I was on my knees in tears all the things I wanted to say to her for years she said them.
So right now I am with a friend at a local mall getting advice and courage. But deep down I’m scared my future is so uncertain now.
Where do I go? What do I do?
FA+

I'm sorry if that's not applicable to your situation. I didn't mean to suggest that you needed help in that way. I just don't really know your situation at all. And there's nothing to be embarrassed about in taking advantage of a program like that if it exists and you have need of it.
---
If you really did have to move out you could try to see if you know anyone that has need of a roommate to help share living costs. Of course it'd have to be with someone you know well enough to trust them. It'd be bad if you went from one bad living arrangement to another by putting your faith in someone you don't know that well.
---
It is also possible that your mother will renege on her position to kick you out, and you'll have more time to figure out what you're going to do next.
---
Again I don't really know your situation, so I'm not sure if any of that advice is hurtful or helpful, but I thought they might be things you haven't considered.

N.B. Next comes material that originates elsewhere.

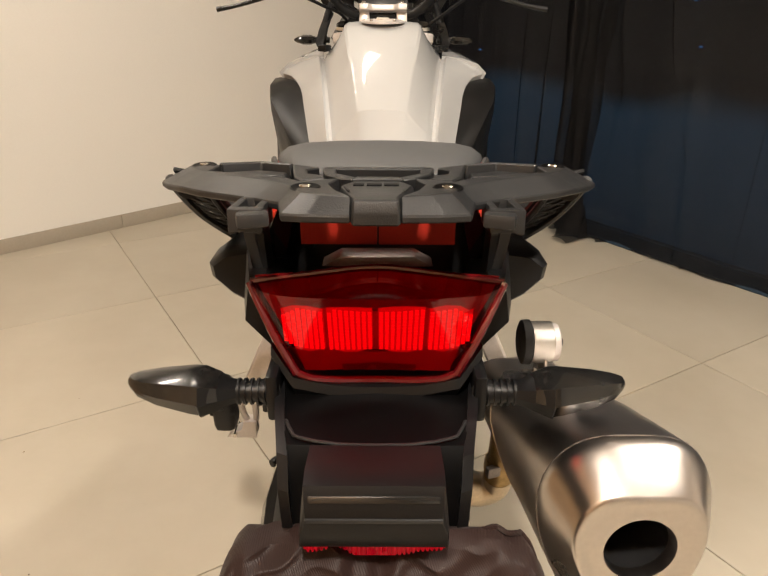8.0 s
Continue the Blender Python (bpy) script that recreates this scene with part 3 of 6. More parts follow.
def build_rear_wheel():
    rim = part("rear_wheel", lathe(rim_profile(0.058), AXLE, 96), M["gloss_black"], BIKE, "gloss black five-spoke cast rear wheel")
    tyre = new("tyre", tyre_mesh(0.3425, 0.166, 0.2345, AXLE + Vector((-0.001, 0, 0)), True, 1600, 120))
    tyre.parent = rim
    tagged(tyre, "worn black rubber tyre with slanted tread grooves")
    part("hub", join(lathe([(-0.055, 0.0), (-0.055, 0.045), (-0.04, 0.056), (-0.02, 0.046), (0.02, 0.046), (0.045, 0.06), (0.058, 0.052), (0.058, 0.0)], AXLE, 40, closed=False)), M["gloss_black"], rim)
    for k in range(5):
        mid = 221 + 72 * k
        for off in (-14.5, 14.5):
            part("spoke", spoke_mesh(AXLE, mid + off * 0.20, mid + off, 0.088, 0.212, 0.005, 0.012), M["gloss_black"], rim)
        stem = [[polar(r, mid, 0.004) + Vector((h * v, -w * u * math.sin(radians(mid)), w * u * math.cos(radians(mid)))) for u, v in ((-1, -0.6), (-0.6, -1), (0.6, -1), (1, -0.6), (1, 0.6), (0.6, 1), (-0.6, 1), (-1, 0.6))] for r, w, h in ((0.040, 0.030, 0.026), (0.065, 0.0235, 0.023), (0.090, 0.0185, 0.021), (0.104, 0.0165, 0.018), (0.110, 0.010, 0.011))]
        part("spoke_web", loft(stem), M["gloss_black"], rim)
    # brake disc on the right: drilled ring, carrier arms with screws
    disc = part("brake_disc", drilled_ring(0.108, 0.1440, 0.071, 0.005, AXLE, 19, 2, 0.0042), M["disc_steel"], rim, "drilled bare steel brake disc", angle=30)
    for k in range(5):
        a = 133 + 72 * k
        tip, root = polar(0.111, a + 5, 0.071), polar(0.058, a - 16, 0.062)
        mid = polar(0.086, a, 0.070)
        part("disc_arm", join(tube([root, mid, tip], [0.008, 0.0115, 0.015], 10, 5, flat=0.30)), M["satin_black"], disc)
        part("screw", bolt(polar(0.087, a, 0.0750), (1, 0, 0), 0.0062, 0.005), M["chrome"], disc)
    n = 48
    base = lathe([(0.076, 0.046), (0.0785, 0.046), (0.0785, 0.050), (0.076, 0.050)], AXLE, 64)
    top = lathe([(0.076, 0.060), (0.0785, 0.060), (0.0785, 0.0645), (0.076, 0.0645)], AXLE, 64)
    teeth = [box(polar(0.055, 360 * i / n, 0.0772), (0.0025, 0.012, 0.0042), (360 * i / n, 0, 0)) for i in range(n)]
    part("sensor_ring", join(base, top, *teeth), M["raw_alu"], rim, "slotted bare metal sensor ring", angle=30)
    part("hub_face", lathe([(0.058, 0.044), (0.070, 0.040), (0.070, 0.034), (0.080, 0.034), (0.083, 0.031), (0.083, 0.026), (0.078, 0.024), (0.084, 0.020), (0.084, 0.0)], AXLE, 40, closed=False), M["dull_steel"], rim)
    # sprocket and its carrier on the left
    prof = []
    for i in range(44 * 4):
        r = (0.113, 0.119, 0.119, 0.113)[i % 4]
        prof.append((r * math.cos(2 * math.pi * i / 176), r * math.sin(2 * math.pi * i / 176)))
    outer = [(AXLE.y + y, AXLE.z + z) for y, z in prof]
    bm = bmesh.new()
    lo = [bm.verts.new((-0.1255, y, z)) for y, z in outer]
    hi = [bm.verts.new((-0.1185, y, z)) for y, z in outer]
    li = [bm.verts.new((-0.1255, AXLE.y + 0.100 * math.cos(2 * math.pi * i / 176), AXLE.z + 0.100 * math.sin(2 * math.pi * i / 176))) for i in range(176)]
    hi2 = [bm.verts.new((-0.1185, AXLE.y + 0.100 * math.cos(2 * math.pi * i / 176), AXLE.z + 0.100 * math.sin(2 * math.pi * i / 176))) for i in range(176)]
    for i in range(176):
        j = (i + 1) % 176
        for a, b in ((lo, hi), (hi, hi2), (hi2, li), (li, lo)):
            bm.faces.new((a[i], a[j], b[j], b[i]))
    sprocket = part("sprocket", bm, M["satin_black"], rim)
    for k in range(6):
        a = 60 * k + 10
        part("sprocket_arm", tube([polar(0.04, a - 14, -0.114), polar(0.062, a, -0.120), polar(0.104, a + 6, -0.122)], [0.012, 0.009, 0.011], 8, 4, flat=0.4), M["satin_black"], sprocket)
    part("cush_drive", lathe([(-0.118, 0.0), (-0.118, 0.050), (-0.100, 0.068), (-0.088, 0.076), (-0.05, 0.076), (-0.05, 0.0)], AXLE, 40, closed=False), M["gloss_black"], rim)
    for k in range(3):
        part("rim_sticker", box(polar(0.2095, -48 + 0.0 * k, 0.043) if k == 0 else polar(0.2094, 100 + 90 * k, 0.043), (0.011, 0.028, 0.0012), ((-48 if k == 0 else 100 + 90 * k) - 90, 0, 0)), M["label"], rim, "small pale printed sticker")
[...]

Overall though, based on what you have said it does seem like your mother is projecting a lot of stuff on you that's not really your fault. Again I only have what you're saying to go by though.
Even if this isn't the catalyst that makes you move out and live on your own, it might be a good idea to consider what you would have to do to be able to live on your own, in case this comes up again, or if you find that you cannot stand to be there anymore.
Regardless, I hope things improve for you. I'm sorry you had to go through something so traumatic.